» **Work instructions**: Reproduce the material below line by line, beginning with its first line and ending with the line that contains "return 1 + round(t * FPS)"; leave out pictures.

» **Given information**:
......

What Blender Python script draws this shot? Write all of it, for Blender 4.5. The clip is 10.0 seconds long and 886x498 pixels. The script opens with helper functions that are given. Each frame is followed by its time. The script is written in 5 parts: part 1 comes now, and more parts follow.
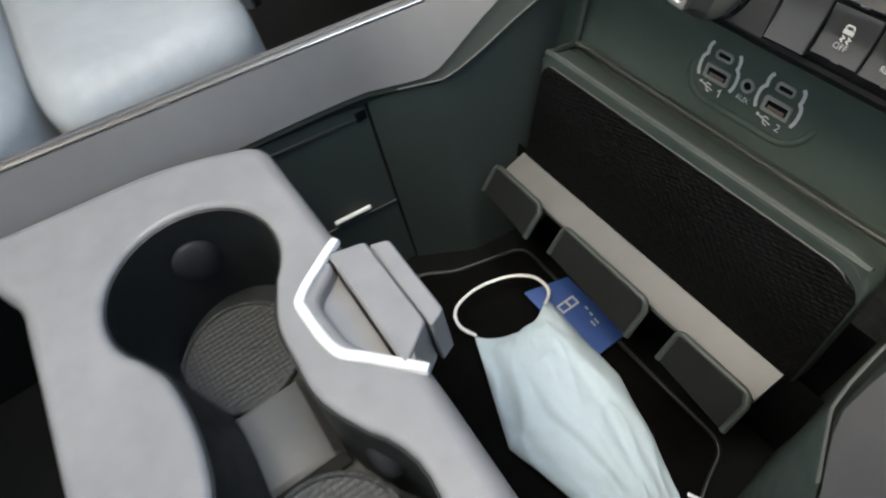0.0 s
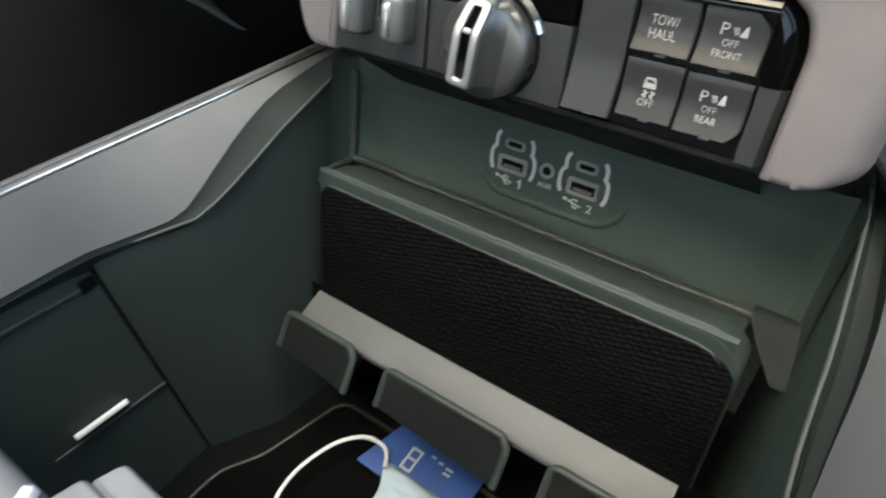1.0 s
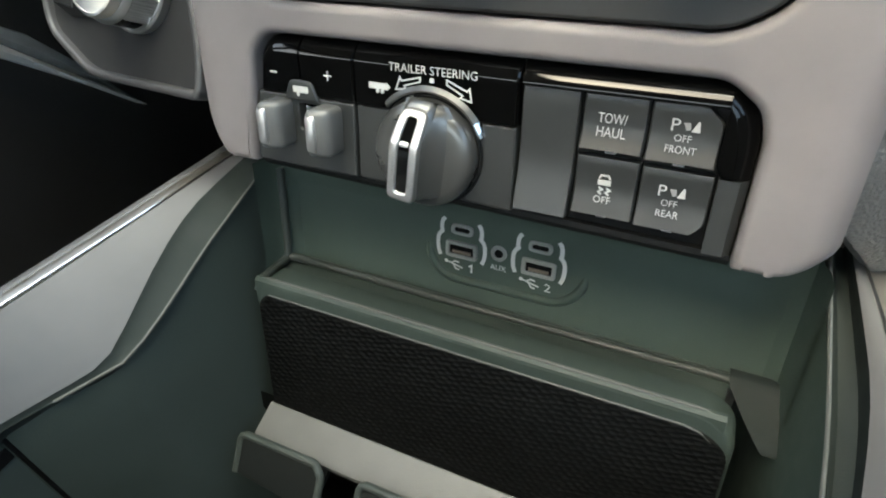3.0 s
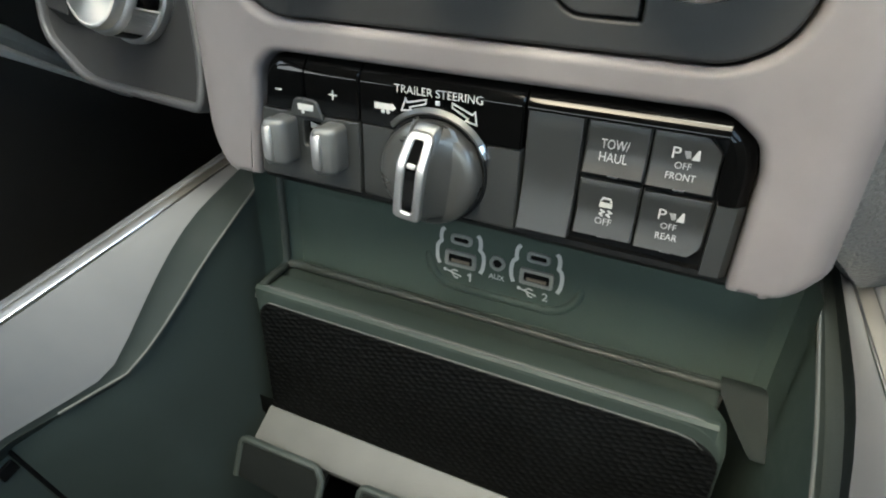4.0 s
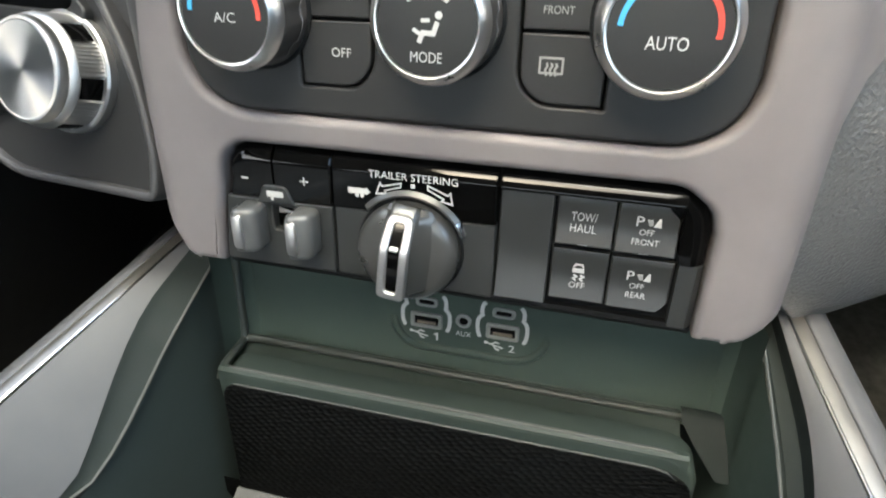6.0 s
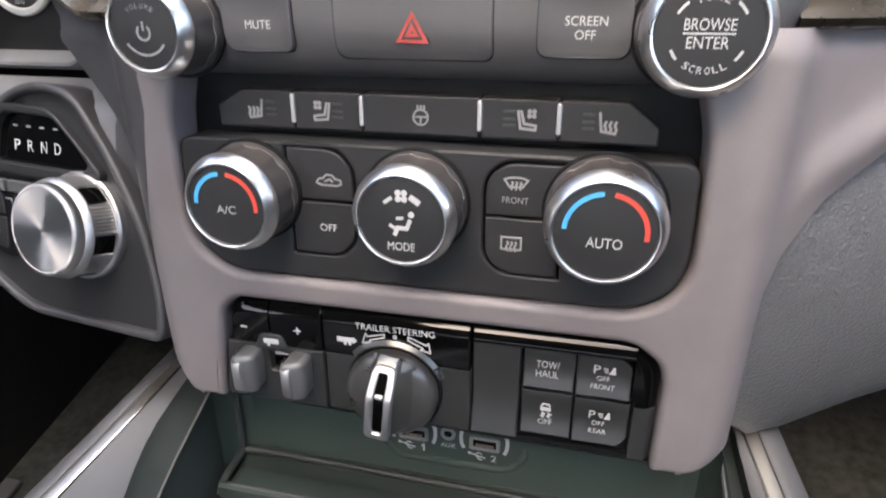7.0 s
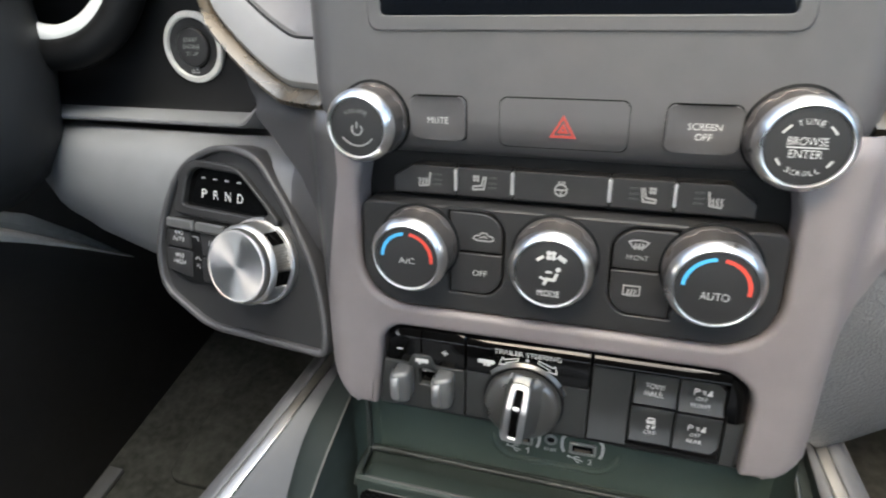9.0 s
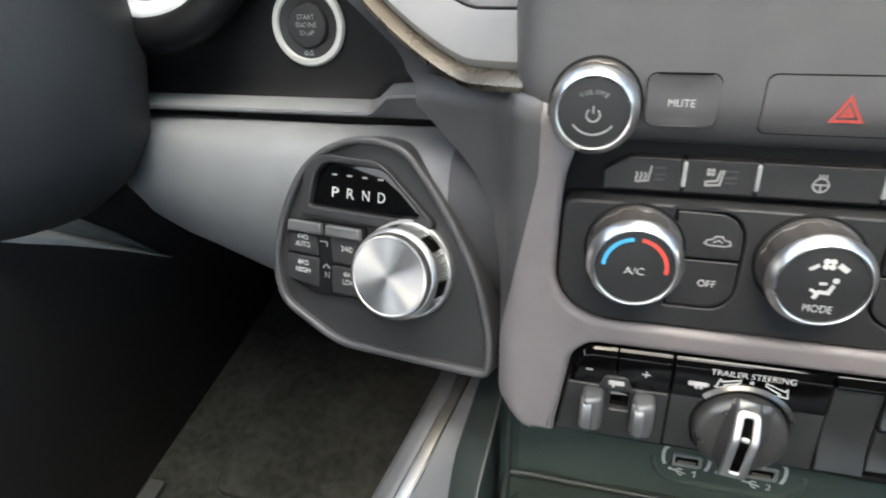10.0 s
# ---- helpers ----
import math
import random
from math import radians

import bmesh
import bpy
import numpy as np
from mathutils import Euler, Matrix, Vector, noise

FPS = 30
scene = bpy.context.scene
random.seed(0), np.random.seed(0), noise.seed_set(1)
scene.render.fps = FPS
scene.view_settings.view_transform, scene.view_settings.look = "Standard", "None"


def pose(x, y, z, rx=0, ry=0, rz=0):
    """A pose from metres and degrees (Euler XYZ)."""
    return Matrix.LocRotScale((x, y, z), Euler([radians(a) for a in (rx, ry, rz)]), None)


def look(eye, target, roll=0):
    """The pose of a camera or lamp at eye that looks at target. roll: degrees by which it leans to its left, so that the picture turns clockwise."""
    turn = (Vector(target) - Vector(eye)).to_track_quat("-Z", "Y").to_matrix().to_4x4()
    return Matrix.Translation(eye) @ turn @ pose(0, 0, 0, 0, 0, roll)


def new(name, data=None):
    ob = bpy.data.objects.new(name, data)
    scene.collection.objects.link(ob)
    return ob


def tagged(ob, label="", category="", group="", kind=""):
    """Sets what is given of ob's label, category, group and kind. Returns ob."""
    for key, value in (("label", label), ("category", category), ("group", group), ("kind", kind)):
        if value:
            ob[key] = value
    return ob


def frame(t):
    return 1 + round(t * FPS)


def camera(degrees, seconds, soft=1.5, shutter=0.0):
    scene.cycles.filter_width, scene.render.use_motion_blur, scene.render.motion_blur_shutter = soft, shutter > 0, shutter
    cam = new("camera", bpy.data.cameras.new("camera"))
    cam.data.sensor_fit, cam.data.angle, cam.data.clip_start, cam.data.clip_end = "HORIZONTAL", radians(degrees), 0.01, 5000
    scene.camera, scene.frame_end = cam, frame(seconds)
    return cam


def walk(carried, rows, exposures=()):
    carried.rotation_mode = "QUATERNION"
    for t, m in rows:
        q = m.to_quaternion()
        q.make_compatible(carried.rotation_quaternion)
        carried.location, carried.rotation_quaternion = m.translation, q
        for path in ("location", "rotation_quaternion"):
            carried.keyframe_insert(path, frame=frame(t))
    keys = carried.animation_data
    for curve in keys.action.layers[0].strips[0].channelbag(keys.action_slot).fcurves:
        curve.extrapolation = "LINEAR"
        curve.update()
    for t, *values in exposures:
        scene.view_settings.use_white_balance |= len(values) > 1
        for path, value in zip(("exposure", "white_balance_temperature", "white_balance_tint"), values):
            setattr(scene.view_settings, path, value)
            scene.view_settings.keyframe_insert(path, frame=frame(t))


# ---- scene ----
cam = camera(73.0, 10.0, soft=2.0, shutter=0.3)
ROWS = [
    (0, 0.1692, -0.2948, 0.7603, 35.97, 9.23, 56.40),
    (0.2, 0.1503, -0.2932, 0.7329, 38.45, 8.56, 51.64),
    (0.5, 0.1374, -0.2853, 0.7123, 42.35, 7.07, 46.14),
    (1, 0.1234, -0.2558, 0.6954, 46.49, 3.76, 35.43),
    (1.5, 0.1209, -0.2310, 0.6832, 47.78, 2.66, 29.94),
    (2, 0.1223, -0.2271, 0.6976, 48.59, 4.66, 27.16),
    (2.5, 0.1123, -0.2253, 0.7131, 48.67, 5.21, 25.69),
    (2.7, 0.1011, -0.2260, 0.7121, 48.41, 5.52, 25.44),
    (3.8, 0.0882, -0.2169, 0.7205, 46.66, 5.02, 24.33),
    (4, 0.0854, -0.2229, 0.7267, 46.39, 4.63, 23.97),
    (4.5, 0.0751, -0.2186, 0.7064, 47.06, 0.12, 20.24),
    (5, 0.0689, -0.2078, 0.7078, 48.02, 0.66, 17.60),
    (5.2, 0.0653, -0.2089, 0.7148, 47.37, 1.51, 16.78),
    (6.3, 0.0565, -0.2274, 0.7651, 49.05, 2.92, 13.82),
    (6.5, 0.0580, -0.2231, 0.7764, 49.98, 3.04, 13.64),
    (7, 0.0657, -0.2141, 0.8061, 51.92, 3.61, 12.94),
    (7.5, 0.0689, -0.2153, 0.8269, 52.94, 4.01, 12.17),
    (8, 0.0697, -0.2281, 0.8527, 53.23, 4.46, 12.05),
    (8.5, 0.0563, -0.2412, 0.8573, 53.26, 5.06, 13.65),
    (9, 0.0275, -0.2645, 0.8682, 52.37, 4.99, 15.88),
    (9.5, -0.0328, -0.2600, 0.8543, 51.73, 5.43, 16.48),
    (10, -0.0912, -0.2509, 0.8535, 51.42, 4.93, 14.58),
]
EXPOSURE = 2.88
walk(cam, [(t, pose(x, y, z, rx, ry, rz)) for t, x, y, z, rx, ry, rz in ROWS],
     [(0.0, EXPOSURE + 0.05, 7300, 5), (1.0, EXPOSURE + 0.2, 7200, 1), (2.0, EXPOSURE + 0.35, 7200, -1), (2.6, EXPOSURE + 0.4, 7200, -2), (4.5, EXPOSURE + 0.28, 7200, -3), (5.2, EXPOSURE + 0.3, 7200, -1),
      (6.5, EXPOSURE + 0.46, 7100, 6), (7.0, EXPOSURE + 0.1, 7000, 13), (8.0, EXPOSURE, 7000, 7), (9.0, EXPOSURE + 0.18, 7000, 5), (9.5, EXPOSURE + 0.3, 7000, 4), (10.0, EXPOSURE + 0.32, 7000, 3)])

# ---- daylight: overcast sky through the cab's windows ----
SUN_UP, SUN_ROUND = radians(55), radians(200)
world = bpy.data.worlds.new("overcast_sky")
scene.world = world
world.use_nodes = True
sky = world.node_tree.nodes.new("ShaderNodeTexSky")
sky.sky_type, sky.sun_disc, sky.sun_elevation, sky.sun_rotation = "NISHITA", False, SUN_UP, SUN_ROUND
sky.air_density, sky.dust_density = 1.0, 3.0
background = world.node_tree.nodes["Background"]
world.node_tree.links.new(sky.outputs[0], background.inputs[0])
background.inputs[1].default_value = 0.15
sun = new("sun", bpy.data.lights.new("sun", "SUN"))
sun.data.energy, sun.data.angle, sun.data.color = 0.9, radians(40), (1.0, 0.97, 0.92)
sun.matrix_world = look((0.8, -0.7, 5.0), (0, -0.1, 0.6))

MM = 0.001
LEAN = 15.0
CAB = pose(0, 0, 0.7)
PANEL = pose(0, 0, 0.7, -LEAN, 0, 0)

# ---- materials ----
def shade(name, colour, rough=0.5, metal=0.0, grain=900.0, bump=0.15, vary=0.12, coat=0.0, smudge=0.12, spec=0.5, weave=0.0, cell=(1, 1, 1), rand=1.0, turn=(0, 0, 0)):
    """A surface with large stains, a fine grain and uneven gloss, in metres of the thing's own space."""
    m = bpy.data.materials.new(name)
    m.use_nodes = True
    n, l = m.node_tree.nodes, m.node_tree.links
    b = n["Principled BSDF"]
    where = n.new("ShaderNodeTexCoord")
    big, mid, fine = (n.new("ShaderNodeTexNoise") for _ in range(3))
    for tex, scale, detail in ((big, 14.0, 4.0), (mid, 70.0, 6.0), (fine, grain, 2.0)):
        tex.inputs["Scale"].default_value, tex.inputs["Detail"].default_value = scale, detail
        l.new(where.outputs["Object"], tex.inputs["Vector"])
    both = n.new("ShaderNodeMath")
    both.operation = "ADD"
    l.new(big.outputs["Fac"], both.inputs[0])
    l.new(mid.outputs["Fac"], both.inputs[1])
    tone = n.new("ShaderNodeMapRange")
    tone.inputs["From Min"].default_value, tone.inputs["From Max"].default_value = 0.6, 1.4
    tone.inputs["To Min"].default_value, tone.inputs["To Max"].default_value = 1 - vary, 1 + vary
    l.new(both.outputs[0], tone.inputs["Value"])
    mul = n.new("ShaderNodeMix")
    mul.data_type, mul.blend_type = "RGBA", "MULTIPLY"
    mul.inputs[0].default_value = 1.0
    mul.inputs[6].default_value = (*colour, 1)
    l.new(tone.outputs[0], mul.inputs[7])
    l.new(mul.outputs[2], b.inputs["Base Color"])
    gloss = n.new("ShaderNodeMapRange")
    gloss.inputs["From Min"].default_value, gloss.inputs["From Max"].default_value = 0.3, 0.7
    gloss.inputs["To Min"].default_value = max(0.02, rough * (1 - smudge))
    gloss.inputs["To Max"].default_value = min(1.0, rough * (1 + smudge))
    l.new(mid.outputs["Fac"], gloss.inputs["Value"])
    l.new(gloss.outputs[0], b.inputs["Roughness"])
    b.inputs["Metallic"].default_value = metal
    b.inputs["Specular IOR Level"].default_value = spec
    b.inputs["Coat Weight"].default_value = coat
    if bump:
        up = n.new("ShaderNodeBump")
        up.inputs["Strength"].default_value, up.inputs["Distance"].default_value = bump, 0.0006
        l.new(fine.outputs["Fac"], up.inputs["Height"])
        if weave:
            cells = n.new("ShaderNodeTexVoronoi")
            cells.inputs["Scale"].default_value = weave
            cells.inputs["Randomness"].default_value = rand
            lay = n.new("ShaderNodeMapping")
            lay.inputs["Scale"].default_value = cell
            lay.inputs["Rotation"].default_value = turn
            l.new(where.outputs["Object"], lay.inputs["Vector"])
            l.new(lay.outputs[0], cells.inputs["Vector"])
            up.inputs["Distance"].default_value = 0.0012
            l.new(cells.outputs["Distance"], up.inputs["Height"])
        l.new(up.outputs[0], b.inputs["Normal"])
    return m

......

» **Exercise solution**:
What Blender Python script draws this shot? Write all of it, for Blender 4.5. The clip is 10.0 seconds long and 886x498 pixels. The script opens with helper functions that are given. Each frame is followed by its time. The script is written in 5 parts: part 1 comes now, and more parts follow.
0.0 s
1.0 s
3.0 s
4.0 s
6.0 s
7.0 s
9.0 s
10.0 s
# ---- helpers ----
import math
import random
from math import radians

import bmesh
import bpy
import numpy as np
from mathutils import Euler, Matrix, Vector, noise

FPS = 30
scene = bpy.context.scene
random.seed(0), np.random.seed(0), noise.seed_set(1)
scene.render.fps = FPS
scene.view_settings.view_transform, scene.view_settings.look = "Standard", "None"


def pose(x, y, z, rx=0, ry=0, rz=0):
    """A pose from metres and degrees (Euler XYZ)."""
    return Matrix.LocRotScale((x, y, z), Euler([radians(a) for a in (rx, ry, rz)]), None)


def look(eye, target, roll=0):
    """The pose of a camera or lamp at eye that looks at target. roll: degrees by which it leans to its left, so that the picture turns clockwise."""
    turn = (Vector(target) - Vector(eye)).to_track_quat("-Z", "Y").to_matrix().to_4x4()
    return Matrix.Translation(eye) @ turn @ pose(0, 0, 0, 0, 0, roll)


def new(name, data=None):
    ob = bpy.data.objects.new(name, data)
    scene.collection.objects.link(ob)
    return ob


def tagged(ob, label="", category="", group="", kind=""):
    """Sets what is given of ob's label, category, group and kind. Returns ob."""
    for key, value in (("label", label), ("category", category), ("group", group), ("kind", kind)):
        if value:
            ob[key] = value
    return ob


def frame(t):
    return 1 + round(t * FPS)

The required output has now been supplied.